研究課題
挑戦的研究(萌芽)
本研究では、超伝導ワイヤ上に局所的に磁性体を付加した構造を有するスピン誘起ウィークリンク素子に関する研究を行った。素子抵抗の温度依存性において、磁性体付加による2段階の超伝導-常伝導転移を観測し、明瞭な超伝導性の局所的抑制を観測した。そして磁性体を付加する領域が超伝導臨界電流に与える影響を体系的に調べ、領域増大に伴って素子毎の臨界電流のばらつきが大きくなる傾向を見出し、磁性体/超伝導体2層構造で生じる物理メカニズムに関する新たな知見を得た。
超伝導エレクトロニクス
本研究を通じて、国内外でほとんど報告例のないスピン誘起ウィークリンク素子に関する物理的知見が得られた。
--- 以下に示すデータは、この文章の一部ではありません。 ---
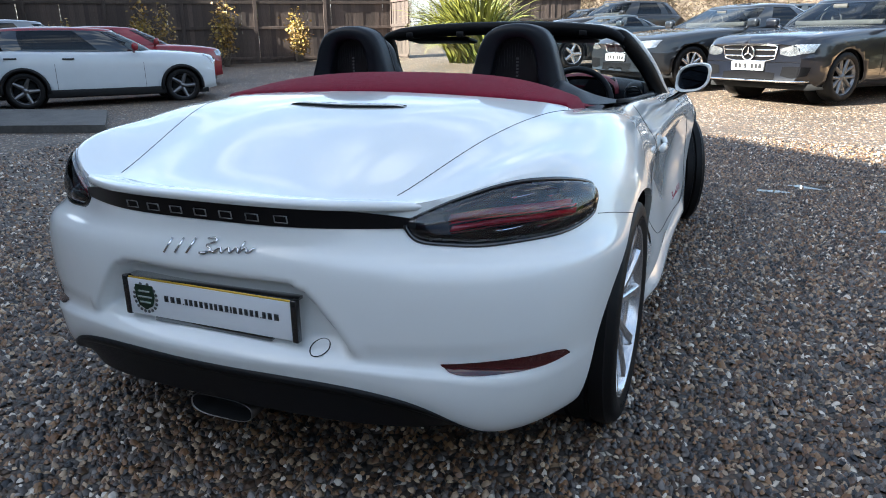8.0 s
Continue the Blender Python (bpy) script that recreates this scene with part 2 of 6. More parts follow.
def gravel_material(name, light, dark):
    """Mixed flint shingle: a colour for each stone, rounded relief and damp patches."""
    m = bpy.data.materials.new(name)
    m.use_nodes = True
    nt = m.node_tree
    p = nt.nodes["Principled BSDF"]
    co = nt.nodes.new("ShaderNodeTexCoord")
    v = nt.nodes.new("ShaderNodeTexVoronoi")
    v.inputs["Scale"].default_value = 38
    nt.links.new(co.outputs["Object"], v.inputs["Vector"])
    ramp = nt.nodes.new("ShaderNodeValToRGB")
    ramp.color_ramp.interpolation = "CONSTANT"
    els = ramp.color_ramp.elements
    els[0].position, els[0].color = 0.0, (*dark, 1)
    els[1].position, els[1].color = 0.94, (*light, 1)
    for at, c in ((0.25, (0.093, 0.055, 0.032)), (0.5, (0.205, 0.132, 0.076)), (0.7, (0.120, 0.101, 0.088)), (0.85, (0.325, 0.222, 0.131))):
        e = els.new(at)
        e.color = (*c, 1)
    sep = nt.nodes.new("ShaderNodeSeparateColor")
    nt.links.new(v.outputs["Color"], sep.inputs["Color"])
    nt.links.new(sep.outputs["Red"], ramp.inputs["Fac"])
    big = nt.nodes.new("ShaderNodeTexNoise")
    big.inputs["Scale"].default_value, big.inputs["Detail"].default_value = 0.7, 5
    nt.links.new(co.outputs["Object"], big.inputs["Vector"])
    hsv = nt.nodes.new("ShaderNodeHueSaturation")
    rng = nt.nodes.new("ShaderNodeMapRange")
    rng.inputs["From Min"].default_value, rng.inputs["From Max"].default_value = 0.3, 0.7
    rng.inputs["To Min"].default_value, rng.inputs["To Max"].default_value = 0.74, 1.34
    nt.links.new(big.outputs["Fac"], rng.inputs["Value"])
    nt.links.new(rng.outputs["Result"], hsv.inputs["Value"])
    nt.links.new(ramp.outputs["Color"], hsv.inputs["Color"])
    # shade of the crevices between the stones, put into the colour
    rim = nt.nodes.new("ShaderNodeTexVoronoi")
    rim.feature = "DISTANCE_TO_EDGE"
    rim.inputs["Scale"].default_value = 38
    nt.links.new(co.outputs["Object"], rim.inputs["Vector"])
    gap_shade = nt.nodes.new("ShaderNodeMapRange")
    gap_shade.inputs["From Max"].default_value = 0.17
    nt.links.new(rim.outputs["Distance"], gap_shade.inputs["Value"])
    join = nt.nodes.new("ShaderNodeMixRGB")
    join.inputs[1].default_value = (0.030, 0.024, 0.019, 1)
    nt.links.new(gap_shade.outputs["Result"], join.inputs[0])
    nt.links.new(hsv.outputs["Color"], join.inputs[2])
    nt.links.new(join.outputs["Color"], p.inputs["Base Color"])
    p.inputs["Roughness"].default_value = 0.62
    b = nt.nodes.new("ShaderNodeBump")
    b.invert = True
    b.inputs["Strength"].default_value, b.inputs["Distance"].default_value = 1.0, 0.012
    nt.links.new(v.outputs["Distance"], b.inputs["Height"])
    nt.links.new(b.outputs["Normal"], p.inputs["Normal"])
    return m


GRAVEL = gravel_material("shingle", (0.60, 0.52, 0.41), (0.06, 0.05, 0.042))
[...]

微小な磁性体を超伝導ワイヤに付加することで、超伝導性がどの程度の領域に渡り抑制されるのかを明らかにした他、超伝導体内でのスピン拡散や磁束ピンニングとの関連が予想される振る舞いが明らかとなり、未解明な点が多い磁性体と超伝導体の界面において生じる物理メカニズムに関する有用な知見が得られた。